Text Message Spammers Tool of Choice – Local 10 Digit Numbers

I recently wrote a post for our Text a Librarian blog called 10 Digit Texting Number Spam, giving a few screen shots about text message spam I’ve received on my phone over the past couple of months. I get about 1-2 spam messages per week. I use AT&T’s SPAM short code to report it and never get a message from the same number again, usually a similar message from another 10 digit number.

As I started reading Erica Taub’s New York Times article “Eluding a Barrage of Spam Text Messages” over the weekend, I thought out loud “I bet it’s 10 digit numbers she’s referring to” and kept reading. It was. Then I read Nicole Perlroth’s New York Times article, Spam Invades a Last Refuge, the Cellphone. Both authors tales of  spam problems cover a lot of ground, including mentioning how easy it is to use a mobile user’s number @ a special email address from their carrier, to send a text message. The problem is, most of the spam I read about, hear about and receive, isn’t from email addresses or texting short codes. It is from 10 digit “local” numbers. The examples in Perlroth’s article are from 10 digit numbers and Taub’s ended with ‘which is why when I recently tried to call back the phone number that sent the payday loan offer, a recording stated that “the number you dialed is not a working number.’” She got spammed from a 10 digit number and naturally, tried to call them to see what they had to say, to no avail.

Why wouldn’t 10 digit numbers be a spammer’s tool of choice?
10 digit numbers that have texting capabilities are easy to obtain, cheap (they don’t have to pay the mobile carriers for the traffic), they can be set up quickly for “slash and burn” purposes and they’re not subject to any of the STOP/QUIT/HELP commands required by mobile carriers for 5 or 6 digit short codes, regardless of the CTIA’s stance that they not be used for A2P, commercial purposes. They’re “developer-friendly”, whether that developer happens to be a cash-strapped start up or someone wanting to avoid being caught when sending unsolicited offers to lists of mobile numbers.

Text messaging is the most useful channel on the mobile phone, the most personal piece of technology to consumers these days. Seeing spammers take to it with force is not surprising. It’s disheartening and frustrating, but until the mobile associations and carriers get a handle on software being able to utilize 10 digit numbers to send and receive text messages, unfortunately things are going to get a lot worse before they get better.

How to Report Text Message Spammers from Your Mobile Phone

Spam sucks and on your mobile phone it’s even worse.
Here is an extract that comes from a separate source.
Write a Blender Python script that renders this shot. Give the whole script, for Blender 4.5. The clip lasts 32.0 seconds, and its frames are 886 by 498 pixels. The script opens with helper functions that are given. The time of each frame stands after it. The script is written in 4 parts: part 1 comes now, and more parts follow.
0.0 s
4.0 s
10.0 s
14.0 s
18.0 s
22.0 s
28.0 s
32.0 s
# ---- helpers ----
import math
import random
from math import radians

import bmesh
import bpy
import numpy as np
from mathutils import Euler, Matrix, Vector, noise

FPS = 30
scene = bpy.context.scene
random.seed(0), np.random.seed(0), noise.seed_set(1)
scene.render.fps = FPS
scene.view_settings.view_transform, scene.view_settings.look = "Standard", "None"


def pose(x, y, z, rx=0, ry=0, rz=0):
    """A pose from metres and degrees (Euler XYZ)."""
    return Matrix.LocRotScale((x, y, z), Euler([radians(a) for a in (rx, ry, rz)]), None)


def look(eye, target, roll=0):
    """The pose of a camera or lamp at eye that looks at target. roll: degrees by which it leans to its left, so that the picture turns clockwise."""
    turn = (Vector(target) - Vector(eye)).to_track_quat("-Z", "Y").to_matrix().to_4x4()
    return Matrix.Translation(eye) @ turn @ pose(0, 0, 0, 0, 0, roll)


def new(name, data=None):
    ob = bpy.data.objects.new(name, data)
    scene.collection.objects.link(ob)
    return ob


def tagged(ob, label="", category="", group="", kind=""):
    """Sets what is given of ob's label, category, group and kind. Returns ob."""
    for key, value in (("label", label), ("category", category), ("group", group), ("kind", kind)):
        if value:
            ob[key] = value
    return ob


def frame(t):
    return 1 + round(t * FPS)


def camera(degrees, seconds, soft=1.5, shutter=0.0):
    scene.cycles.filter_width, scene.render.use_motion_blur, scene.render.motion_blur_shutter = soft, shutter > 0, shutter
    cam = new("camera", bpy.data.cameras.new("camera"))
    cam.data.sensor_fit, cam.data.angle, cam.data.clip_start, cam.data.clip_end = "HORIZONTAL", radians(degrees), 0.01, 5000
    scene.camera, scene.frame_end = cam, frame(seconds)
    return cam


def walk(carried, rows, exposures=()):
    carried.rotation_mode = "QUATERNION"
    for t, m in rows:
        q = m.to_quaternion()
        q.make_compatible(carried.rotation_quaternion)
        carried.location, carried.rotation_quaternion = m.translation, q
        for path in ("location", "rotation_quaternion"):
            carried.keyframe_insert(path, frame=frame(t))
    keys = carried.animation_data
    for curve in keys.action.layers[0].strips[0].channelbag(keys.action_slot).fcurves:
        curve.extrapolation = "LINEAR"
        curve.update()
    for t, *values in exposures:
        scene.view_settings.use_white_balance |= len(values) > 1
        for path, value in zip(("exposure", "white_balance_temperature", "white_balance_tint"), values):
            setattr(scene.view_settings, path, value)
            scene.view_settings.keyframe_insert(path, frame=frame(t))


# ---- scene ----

The process to report spammers used to be as big of a pain as spam itself, but in February 2010 the GSM Association launched a pilot program using the (even shorter) short code 7726 (which spells out SPAM on your phone’s keypad). I use AT&T, which participates in it and I’m not entirely sure of the other carriers in the U.S. who do, but all of them should.

I Here’s how you use it:

1. Copy the spam message you get in your phone.

2. Text it to 7726.

3. Copy the phone number you’re receiving a spam from and wait for about 10 seconds.

4. You should get a reply from your carrier asking you for the phone number. Reply to that message with the number.

I have found this to be quite helpful and in fact I have yet to get another spam message from the phone number who sent it in the first place. It’s entirely possible that the spammers are simply changing numbers, but being able to do this from my phone is convenient, simple and empowering.